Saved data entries
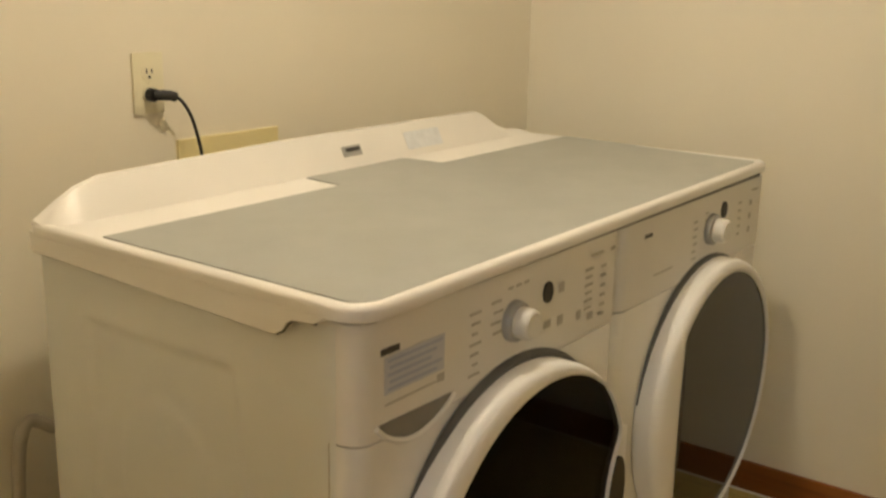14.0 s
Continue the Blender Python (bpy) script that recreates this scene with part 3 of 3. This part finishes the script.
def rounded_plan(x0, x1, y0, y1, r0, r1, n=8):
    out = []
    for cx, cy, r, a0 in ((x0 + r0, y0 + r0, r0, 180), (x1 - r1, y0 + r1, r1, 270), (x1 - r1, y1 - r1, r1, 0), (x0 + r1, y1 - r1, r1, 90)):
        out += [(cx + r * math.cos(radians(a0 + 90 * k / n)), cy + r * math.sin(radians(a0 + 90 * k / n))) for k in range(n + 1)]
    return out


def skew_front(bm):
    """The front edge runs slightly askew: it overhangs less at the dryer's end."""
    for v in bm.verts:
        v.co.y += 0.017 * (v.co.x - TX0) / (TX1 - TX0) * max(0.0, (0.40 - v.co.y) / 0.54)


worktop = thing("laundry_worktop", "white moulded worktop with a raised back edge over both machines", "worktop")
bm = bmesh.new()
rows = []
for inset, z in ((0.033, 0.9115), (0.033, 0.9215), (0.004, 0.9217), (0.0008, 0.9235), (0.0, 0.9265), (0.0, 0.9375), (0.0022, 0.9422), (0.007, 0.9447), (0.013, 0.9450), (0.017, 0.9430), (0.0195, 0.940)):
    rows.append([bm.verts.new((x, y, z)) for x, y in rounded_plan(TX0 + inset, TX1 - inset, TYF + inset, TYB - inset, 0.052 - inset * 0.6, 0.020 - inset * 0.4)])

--

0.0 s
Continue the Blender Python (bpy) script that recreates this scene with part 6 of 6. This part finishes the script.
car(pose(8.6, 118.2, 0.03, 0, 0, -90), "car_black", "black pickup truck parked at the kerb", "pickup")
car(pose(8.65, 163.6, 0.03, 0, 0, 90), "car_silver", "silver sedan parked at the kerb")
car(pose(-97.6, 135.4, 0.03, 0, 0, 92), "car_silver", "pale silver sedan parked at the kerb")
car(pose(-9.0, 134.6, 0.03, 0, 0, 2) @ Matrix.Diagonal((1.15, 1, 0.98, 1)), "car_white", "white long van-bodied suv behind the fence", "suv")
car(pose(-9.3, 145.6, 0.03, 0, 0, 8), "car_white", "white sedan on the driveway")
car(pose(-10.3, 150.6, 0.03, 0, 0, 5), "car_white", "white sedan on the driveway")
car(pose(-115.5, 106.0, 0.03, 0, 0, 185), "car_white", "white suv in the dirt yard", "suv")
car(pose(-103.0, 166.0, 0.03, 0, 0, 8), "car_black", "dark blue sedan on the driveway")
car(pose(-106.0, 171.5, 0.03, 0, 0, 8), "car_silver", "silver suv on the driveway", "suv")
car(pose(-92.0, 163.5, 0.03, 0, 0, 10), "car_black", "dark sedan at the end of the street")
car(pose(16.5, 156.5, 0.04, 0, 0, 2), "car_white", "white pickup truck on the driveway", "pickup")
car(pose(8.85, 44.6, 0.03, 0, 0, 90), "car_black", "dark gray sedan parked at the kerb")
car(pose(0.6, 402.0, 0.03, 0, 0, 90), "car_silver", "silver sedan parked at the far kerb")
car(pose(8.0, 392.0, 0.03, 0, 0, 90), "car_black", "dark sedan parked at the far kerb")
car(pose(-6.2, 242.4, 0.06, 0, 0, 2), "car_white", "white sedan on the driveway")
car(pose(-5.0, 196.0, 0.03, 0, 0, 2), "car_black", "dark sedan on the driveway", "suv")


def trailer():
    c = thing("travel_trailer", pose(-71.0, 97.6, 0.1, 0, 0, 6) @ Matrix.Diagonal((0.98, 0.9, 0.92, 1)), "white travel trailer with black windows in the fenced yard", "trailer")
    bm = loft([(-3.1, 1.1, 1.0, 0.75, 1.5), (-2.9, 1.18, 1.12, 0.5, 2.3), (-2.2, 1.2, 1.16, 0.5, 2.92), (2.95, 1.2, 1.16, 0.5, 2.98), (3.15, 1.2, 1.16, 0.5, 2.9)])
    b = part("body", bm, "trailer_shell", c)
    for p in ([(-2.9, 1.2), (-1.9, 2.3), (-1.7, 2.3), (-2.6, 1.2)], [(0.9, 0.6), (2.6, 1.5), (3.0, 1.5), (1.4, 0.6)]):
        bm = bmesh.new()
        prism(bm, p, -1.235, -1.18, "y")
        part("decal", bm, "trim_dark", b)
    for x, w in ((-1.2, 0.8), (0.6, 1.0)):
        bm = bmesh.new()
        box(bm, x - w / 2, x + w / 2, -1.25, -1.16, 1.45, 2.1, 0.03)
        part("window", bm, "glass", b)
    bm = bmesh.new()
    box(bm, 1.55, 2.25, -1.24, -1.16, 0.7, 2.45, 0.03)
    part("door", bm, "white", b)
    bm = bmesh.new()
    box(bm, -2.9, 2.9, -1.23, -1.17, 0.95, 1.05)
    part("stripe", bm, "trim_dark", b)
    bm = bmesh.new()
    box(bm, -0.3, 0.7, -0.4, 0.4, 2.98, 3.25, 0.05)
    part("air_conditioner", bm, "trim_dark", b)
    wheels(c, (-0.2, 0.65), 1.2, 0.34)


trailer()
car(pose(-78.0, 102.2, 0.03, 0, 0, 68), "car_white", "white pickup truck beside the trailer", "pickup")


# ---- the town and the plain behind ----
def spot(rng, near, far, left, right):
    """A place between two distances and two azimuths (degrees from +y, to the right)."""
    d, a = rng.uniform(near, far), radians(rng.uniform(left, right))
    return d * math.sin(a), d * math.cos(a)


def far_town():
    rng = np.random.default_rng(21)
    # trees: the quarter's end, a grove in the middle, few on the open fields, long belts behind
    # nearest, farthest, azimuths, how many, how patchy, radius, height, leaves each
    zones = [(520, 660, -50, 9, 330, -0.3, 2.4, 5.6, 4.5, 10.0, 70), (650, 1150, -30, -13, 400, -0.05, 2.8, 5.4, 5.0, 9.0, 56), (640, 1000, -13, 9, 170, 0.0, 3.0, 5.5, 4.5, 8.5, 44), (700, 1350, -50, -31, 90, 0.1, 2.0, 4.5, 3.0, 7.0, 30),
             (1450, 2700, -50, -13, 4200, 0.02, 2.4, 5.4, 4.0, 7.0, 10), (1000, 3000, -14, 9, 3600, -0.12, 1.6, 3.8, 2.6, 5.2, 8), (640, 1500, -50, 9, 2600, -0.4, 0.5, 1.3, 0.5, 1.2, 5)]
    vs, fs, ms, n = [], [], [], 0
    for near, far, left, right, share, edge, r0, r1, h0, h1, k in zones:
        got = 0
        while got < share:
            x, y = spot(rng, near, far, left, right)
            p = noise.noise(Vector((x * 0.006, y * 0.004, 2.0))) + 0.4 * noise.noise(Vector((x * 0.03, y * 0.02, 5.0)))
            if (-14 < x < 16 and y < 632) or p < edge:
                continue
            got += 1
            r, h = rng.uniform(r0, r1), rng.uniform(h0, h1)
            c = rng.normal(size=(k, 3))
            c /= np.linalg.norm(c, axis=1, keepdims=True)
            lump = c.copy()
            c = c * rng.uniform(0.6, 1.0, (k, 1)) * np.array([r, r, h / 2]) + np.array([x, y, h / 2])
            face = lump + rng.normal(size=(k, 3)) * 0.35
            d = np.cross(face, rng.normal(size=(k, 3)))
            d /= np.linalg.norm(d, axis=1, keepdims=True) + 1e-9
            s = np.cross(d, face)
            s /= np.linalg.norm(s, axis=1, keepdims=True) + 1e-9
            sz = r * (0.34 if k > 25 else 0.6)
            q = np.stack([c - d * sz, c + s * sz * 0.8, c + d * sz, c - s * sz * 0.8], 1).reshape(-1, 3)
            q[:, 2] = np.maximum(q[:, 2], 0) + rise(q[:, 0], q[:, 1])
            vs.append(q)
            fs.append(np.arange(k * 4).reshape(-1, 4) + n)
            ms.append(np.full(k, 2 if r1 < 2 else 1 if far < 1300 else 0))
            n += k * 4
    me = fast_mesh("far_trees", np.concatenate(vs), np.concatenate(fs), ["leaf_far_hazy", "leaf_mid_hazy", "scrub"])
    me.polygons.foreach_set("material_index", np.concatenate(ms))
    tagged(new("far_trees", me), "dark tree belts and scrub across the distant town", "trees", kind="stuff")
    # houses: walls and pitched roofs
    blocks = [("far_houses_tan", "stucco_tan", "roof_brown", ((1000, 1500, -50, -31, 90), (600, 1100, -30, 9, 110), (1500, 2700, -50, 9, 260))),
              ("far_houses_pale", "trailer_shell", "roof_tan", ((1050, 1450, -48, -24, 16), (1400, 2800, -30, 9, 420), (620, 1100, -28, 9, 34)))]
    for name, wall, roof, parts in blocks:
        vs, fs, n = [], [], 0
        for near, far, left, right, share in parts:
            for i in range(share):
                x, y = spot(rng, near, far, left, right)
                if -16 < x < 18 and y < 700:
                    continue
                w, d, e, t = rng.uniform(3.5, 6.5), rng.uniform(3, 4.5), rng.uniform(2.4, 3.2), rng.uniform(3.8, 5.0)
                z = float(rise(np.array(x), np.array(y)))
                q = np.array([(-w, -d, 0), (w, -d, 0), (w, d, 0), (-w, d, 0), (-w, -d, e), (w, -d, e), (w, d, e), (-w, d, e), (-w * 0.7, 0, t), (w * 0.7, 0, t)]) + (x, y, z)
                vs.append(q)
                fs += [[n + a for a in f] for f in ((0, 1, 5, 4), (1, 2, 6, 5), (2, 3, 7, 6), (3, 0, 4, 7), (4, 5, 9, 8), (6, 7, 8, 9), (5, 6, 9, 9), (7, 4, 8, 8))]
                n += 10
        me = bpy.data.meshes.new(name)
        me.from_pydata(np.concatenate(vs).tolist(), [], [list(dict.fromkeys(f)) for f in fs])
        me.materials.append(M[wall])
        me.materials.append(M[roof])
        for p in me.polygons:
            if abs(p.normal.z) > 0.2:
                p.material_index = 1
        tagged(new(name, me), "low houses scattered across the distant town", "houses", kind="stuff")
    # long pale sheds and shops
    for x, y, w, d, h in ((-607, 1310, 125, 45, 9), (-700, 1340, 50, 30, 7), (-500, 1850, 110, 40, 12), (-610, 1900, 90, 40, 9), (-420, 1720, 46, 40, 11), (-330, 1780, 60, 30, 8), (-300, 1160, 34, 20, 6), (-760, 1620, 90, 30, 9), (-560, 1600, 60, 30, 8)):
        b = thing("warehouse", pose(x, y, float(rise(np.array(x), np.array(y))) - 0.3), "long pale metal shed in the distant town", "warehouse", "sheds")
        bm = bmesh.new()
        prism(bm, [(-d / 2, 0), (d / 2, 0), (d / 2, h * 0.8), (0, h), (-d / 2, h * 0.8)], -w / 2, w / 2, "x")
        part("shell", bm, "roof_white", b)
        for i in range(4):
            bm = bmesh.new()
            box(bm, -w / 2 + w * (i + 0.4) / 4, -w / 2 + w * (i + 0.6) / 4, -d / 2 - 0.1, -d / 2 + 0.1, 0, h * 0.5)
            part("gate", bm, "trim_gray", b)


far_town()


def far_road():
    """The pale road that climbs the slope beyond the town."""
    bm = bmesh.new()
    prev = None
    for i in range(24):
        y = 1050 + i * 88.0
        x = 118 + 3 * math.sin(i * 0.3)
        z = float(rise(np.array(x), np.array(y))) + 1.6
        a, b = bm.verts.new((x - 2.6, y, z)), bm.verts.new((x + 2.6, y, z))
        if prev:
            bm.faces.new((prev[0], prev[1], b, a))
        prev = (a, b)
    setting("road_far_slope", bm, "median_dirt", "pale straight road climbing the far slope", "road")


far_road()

Direction. How many lines in the listing above contain "recreates"? Answer with the number alone.

Response below. 2